With the demise of my sewing machine, the opportunity is presenting itself to work on some posts from some older projects. While I have found a new machine, the post about my new (to me) machine with have to wait for a bit as I have taken in to be serviced and cleaned. So my posts for now will continue to be about my learning to sew adventures…
After making the dog beds, I was beginning to feel more confident and was starting to spend a little more time searching the internet for projects I could complete at my low skill level. I kept finding all kinds of different tutorials for tote, grocery, and produce bags. While I did want to make a tote bag for the library and farmer’s market runs, I was thinking something smaller for now. Much smaller. Like dice bags!
Of course, I didn’t think to take good pictures at the time. It was impromptu and I had no idea what I was doing. I had some pirate themed fabric left over from my one of my dog beds, and an assortment of strings in my sewing box from my husband’s hoodies.
So here is what I did. Winged it. Completely. I repurposed an old orange pillow that had a rip in it that was going to be disposed of and cut some longer rectangles for the lining. I used the pirate fabric for the outer fabric and cut matching rectangles. I folded the lining in half, right sides together, and sewed down the sides, doing the same for the pirate fabric. I turned the newly created pouch right side out and left the liner alone and sat it inside the other.

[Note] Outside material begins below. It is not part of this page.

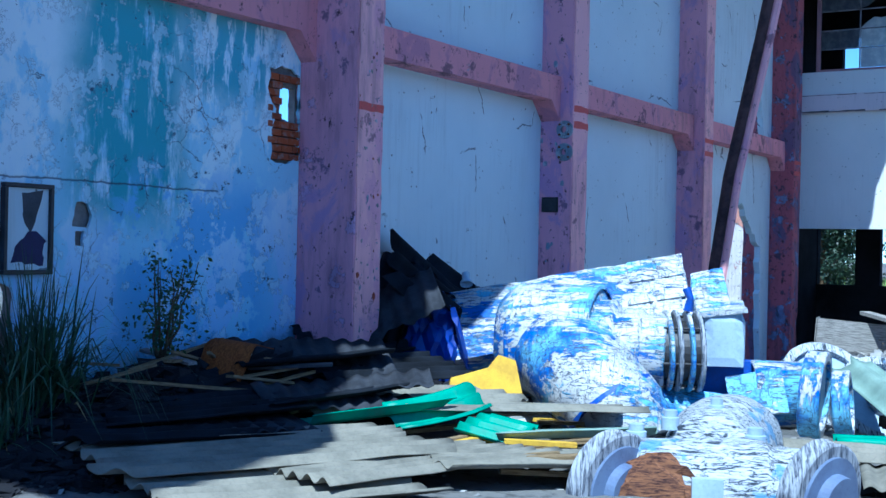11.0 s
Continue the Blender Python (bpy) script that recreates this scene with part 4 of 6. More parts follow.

Now the top hasn’t been sewn together yet, and neither has my string been put into place. And there’s the main problem folks. I did not think about how construction truly works when I just started winging it. I did not leave a space for my strings to poke out from.
So had I noticed this grievous error yet? NOPE! I just kept going. I rolled the top down to the inside, without even attempting to cover the unfinished edges and then realized my mistake. (in true Homer Simpson fashion) Doh!
I really wasn’t worried too much about how these looked at the time because they were supposed to just be giving me practice making something and using my machine. So I just snipped little holes where the strings were to be and pulled them on through.
Do they look good? Nope. Did I get practice? Yep. Are they useable? Mostly. While I might not count this one as a success, it was a superb learning experience. Really thinking the design through, even when winging it, is an important step that will save you time and make your end project more useable and give the item longevity.